This year was supposed to be the year of ‘solar maximum,’ the peak of the 11-year sunspot cycle. But as this image reveals, solar activity is relatively low.
‘Sunspot numbers are well below their values from 2011, and strong solar flares have been infrequent,’ the space agency says. It observed just a few small sunspots on an otherwise clean face, which is usually riddled with many spots during peak solar activity. Experts have been baffled by the apparent lack of activity – with many wondering if NASA simply got it wrong. However, Solar physicist Dean Pesnell of NASA’s Goddard Space Flight Center believes he has a different explanation. ‘This is solar maximum,’ he says. ‘But it looks different from what we expected because it is double-peaked.’ ‘The last two solar maxima, around 1989 and 2001, had not one but two peaks.’
Solar activity went up, dipped, then rose again, performing a mini-cycle that lasted about two years, he said.

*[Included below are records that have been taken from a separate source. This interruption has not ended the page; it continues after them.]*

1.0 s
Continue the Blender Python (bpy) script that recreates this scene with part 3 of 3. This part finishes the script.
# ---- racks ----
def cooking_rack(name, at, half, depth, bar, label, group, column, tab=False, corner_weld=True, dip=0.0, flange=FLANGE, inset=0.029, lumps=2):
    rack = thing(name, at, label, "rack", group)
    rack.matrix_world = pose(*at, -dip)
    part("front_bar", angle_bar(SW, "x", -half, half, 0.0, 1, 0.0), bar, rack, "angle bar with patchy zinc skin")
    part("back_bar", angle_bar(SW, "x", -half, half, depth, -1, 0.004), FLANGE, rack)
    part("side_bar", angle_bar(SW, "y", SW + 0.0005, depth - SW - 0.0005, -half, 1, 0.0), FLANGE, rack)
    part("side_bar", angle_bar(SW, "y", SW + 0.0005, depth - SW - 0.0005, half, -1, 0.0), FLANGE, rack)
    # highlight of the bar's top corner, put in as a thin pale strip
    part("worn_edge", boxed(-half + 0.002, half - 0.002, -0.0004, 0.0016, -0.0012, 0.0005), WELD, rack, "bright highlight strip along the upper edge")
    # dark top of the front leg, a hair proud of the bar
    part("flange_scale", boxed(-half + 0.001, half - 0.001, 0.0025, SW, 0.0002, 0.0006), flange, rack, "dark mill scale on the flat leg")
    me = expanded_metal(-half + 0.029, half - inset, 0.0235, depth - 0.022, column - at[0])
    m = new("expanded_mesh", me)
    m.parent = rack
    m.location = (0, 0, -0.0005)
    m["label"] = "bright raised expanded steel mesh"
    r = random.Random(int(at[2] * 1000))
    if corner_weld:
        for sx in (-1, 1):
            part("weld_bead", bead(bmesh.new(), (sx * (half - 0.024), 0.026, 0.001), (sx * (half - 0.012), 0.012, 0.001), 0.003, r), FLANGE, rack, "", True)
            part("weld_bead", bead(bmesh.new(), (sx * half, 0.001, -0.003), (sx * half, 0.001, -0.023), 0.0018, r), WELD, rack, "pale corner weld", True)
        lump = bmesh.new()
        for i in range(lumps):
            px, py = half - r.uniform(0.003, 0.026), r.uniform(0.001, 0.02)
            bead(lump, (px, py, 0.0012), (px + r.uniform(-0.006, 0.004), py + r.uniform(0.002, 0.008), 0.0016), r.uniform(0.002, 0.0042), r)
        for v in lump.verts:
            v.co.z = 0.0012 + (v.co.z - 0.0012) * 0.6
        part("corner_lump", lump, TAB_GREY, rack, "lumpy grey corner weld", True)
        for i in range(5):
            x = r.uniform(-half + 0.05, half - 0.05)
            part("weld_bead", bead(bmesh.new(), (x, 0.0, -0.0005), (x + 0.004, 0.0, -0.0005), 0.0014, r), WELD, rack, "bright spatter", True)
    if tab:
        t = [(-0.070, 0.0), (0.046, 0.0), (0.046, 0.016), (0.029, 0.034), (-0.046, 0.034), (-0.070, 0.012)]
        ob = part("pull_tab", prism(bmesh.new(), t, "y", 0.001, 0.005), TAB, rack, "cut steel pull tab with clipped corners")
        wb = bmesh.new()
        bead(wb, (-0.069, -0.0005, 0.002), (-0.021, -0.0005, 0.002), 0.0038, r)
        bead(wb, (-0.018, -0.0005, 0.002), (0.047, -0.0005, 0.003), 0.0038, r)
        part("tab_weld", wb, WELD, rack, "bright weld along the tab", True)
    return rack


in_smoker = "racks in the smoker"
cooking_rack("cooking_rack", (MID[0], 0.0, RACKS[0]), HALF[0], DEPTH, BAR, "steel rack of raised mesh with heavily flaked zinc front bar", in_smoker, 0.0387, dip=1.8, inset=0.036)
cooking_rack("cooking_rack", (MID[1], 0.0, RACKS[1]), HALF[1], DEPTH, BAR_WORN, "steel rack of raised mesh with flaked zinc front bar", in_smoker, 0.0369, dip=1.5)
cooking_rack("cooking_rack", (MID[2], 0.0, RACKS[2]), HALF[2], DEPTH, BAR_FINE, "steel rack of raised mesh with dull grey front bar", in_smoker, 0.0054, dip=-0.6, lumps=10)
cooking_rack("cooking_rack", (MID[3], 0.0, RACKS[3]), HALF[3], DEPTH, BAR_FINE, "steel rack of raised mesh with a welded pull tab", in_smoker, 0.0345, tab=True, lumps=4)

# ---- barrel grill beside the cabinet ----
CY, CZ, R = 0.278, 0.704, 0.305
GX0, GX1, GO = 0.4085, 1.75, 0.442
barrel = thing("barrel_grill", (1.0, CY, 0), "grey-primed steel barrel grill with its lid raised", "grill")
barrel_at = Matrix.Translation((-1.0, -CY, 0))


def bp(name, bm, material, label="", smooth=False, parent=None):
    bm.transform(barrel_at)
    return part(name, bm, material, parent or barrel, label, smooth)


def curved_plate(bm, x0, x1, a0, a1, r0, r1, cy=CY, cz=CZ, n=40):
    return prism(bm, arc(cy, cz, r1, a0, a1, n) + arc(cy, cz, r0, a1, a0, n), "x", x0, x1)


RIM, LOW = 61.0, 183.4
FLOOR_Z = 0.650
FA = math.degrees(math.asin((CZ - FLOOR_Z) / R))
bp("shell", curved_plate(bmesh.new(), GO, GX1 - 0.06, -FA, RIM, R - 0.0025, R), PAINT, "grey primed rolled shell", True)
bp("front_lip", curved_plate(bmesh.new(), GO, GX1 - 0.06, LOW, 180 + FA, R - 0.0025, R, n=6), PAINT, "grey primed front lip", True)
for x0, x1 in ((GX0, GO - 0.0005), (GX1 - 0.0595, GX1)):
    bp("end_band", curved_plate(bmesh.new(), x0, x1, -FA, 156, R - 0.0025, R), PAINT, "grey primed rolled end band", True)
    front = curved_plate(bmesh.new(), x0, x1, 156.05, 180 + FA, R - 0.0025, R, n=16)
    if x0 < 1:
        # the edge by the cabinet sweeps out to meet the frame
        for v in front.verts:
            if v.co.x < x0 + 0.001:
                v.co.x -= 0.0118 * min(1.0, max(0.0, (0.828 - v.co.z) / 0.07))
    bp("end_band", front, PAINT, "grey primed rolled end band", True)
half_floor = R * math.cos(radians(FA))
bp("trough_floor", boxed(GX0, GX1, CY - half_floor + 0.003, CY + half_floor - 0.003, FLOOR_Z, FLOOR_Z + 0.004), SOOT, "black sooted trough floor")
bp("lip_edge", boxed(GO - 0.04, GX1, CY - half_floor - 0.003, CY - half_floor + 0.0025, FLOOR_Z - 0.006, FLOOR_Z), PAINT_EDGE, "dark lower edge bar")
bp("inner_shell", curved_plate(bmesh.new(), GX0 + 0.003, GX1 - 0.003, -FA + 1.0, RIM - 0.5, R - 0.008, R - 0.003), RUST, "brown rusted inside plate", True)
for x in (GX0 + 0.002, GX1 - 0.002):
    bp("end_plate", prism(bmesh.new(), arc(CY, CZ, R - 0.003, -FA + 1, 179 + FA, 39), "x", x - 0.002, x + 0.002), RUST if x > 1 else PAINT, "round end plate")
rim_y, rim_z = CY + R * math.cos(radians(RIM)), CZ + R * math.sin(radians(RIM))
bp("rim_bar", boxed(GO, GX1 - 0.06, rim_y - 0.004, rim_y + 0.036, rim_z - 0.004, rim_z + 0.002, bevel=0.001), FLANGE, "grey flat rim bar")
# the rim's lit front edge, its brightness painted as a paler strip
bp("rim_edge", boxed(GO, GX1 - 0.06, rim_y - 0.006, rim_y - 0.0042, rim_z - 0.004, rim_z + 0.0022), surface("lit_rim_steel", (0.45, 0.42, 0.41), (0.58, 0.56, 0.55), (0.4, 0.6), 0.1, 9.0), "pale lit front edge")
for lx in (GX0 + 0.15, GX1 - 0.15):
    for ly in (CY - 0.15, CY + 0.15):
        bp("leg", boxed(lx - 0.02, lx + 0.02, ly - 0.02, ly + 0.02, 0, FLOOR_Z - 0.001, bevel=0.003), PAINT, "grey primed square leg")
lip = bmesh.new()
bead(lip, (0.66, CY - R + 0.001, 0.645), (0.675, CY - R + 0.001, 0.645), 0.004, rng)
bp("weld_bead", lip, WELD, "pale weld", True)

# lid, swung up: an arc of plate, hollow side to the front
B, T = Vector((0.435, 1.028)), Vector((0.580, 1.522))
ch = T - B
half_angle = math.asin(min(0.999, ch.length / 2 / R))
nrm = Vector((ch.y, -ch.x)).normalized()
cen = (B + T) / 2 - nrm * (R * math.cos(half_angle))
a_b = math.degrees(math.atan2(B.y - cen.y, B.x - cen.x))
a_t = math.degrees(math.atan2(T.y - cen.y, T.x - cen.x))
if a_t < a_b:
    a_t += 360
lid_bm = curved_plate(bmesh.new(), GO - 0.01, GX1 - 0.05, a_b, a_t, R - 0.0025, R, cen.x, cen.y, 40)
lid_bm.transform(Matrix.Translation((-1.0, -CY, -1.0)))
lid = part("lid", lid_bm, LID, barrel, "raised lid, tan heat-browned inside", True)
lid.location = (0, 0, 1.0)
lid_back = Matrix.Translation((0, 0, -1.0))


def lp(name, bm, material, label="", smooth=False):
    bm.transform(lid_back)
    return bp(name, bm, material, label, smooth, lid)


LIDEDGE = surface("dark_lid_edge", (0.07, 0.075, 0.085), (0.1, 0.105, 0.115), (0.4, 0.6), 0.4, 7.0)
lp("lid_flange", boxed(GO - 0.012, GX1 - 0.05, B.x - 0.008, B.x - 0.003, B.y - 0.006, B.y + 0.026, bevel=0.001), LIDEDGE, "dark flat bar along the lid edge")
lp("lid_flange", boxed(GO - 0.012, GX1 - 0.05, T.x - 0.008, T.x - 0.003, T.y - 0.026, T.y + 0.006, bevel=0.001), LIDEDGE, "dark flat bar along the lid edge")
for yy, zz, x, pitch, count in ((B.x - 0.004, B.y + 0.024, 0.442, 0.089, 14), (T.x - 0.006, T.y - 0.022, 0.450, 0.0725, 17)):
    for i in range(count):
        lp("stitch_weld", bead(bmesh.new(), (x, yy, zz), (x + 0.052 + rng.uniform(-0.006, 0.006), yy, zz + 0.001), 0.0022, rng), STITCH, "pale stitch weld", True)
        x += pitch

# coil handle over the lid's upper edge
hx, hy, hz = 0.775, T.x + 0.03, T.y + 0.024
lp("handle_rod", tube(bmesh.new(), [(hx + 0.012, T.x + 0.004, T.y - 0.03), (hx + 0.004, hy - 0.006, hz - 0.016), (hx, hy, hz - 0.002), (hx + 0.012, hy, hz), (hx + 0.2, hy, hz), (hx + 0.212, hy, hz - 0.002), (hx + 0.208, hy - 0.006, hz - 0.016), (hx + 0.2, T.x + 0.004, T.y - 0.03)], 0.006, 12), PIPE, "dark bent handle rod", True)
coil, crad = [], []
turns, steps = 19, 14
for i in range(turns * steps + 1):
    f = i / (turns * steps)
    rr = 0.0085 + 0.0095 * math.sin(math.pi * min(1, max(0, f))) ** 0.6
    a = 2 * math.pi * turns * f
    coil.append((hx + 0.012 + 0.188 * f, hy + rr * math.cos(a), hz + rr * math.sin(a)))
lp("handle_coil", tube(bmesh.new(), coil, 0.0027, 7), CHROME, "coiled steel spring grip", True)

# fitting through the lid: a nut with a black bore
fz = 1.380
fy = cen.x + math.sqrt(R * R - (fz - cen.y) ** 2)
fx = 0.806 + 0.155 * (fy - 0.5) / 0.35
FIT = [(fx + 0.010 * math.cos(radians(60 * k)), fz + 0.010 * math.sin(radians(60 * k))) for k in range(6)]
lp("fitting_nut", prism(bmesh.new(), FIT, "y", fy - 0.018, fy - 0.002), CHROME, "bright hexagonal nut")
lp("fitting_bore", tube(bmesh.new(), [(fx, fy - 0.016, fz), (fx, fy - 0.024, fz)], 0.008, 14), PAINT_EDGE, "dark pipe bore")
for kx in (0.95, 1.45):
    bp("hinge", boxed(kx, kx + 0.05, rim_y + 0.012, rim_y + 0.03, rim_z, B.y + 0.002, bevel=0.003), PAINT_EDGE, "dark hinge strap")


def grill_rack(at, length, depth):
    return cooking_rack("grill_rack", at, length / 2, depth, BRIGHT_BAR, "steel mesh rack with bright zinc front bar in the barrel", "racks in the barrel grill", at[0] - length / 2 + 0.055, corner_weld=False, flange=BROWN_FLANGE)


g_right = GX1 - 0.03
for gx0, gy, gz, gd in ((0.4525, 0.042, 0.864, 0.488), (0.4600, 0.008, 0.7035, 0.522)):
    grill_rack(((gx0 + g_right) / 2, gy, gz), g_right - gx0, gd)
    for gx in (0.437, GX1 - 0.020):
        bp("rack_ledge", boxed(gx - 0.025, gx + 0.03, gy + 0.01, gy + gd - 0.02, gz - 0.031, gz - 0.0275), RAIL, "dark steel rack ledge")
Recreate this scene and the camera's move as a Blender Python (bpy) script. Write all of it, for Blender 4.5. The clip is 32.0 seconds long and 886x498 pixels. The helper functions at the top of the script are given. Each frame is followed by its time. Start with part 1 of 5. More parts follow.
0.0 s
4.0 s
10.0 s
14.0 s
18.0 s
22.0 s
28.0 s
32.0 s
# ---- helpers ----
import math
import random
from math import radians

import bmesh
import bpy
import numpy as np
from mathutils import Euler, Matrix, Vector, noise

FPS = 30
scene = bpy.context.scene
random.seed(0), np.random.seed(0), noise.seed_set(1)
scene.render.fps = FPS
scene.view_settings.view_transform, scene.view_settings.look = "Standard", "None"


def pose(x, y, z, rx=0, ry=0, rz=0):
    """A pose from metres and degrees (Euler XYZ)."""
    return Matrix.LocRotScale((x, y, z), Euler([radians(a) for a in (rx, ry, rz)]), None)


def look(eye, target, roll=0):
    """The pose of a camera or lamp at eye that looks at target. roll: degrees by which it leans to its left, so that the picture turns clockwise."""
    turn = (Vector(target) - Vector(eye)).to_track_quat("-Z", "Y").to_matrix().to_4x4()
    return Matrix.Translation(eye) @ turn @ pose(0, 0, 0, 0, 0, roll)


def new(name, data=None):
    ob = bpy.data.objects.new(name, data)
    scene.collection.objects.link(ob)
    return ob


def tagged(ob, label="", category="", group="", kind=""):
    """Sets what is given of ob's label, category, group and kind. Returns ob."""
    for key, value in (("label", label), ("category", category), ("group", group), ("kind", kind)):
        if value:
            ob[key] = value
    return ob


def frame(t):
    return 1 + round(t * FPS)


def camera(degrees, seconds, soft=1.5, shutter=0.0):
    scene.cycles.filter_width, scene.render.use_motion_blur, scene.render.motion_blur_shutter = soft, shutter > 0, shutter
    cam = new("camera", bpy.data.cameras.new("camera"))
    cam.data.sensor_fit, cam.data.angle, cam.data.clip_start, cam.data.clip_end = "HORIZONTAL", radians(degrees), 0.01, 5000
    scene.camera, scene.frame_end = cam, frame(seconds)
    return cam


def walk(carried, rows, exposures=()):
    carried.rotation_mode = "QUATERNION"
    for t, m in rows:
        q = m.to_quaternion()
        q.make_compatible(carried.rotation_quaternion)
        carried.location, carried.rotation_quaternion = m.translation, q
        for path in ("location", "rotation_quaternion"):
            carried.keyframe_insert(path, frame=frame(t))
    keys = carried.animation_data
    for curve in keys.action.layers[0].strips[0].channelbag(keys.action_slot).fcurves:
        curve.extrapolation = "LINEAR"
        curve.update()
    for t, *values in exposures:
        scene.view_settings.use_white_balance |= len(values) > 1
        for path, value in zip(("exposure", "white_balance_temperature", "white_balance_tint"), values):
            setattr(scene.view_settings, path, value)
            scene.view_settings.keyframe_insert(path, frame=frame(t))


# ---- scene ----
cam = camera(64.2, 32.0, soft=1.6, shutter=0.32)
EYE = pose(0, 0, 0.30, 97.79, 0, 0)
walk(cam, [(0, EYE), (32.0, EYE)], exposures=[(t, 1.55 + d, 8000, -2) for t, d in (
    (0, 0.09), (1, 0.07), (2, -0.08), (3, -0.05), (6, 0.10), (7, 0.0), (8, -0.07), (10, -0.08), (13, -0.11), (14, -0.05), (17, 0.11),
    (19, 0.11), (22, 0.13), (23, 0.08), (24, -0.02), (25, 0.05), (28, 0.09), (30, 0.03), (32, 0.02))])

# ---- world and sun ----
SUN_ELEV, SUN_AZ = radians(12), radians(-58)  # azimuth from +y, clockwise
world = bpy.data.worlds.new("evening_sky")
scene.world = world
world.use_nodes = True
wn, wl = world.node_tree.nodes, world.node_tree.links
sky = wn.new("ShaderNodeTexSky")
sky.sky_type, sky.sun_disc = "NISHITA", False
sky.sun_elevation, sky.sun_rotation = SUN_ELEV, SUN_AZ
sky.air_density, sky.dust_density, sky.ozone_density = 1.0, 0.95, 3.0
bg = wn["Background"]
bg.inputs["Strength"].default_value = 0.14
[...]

The same thing could be happening now, as sunspot counts jumped in 2011 and dipped in 2012, he believes. Pesnell expects them to rebound in 2013: ‘I am comfortable in saying that another peak will happen in 2013 and possibly last into 2014.’ He spotted a similarity between Solar Cycle 24 and Solar Cycle 14, which had a double-peak during the first decade of the 20th century. If the two cycles are twins, ‘it would mean one peak in late 2013 and another in 2015’.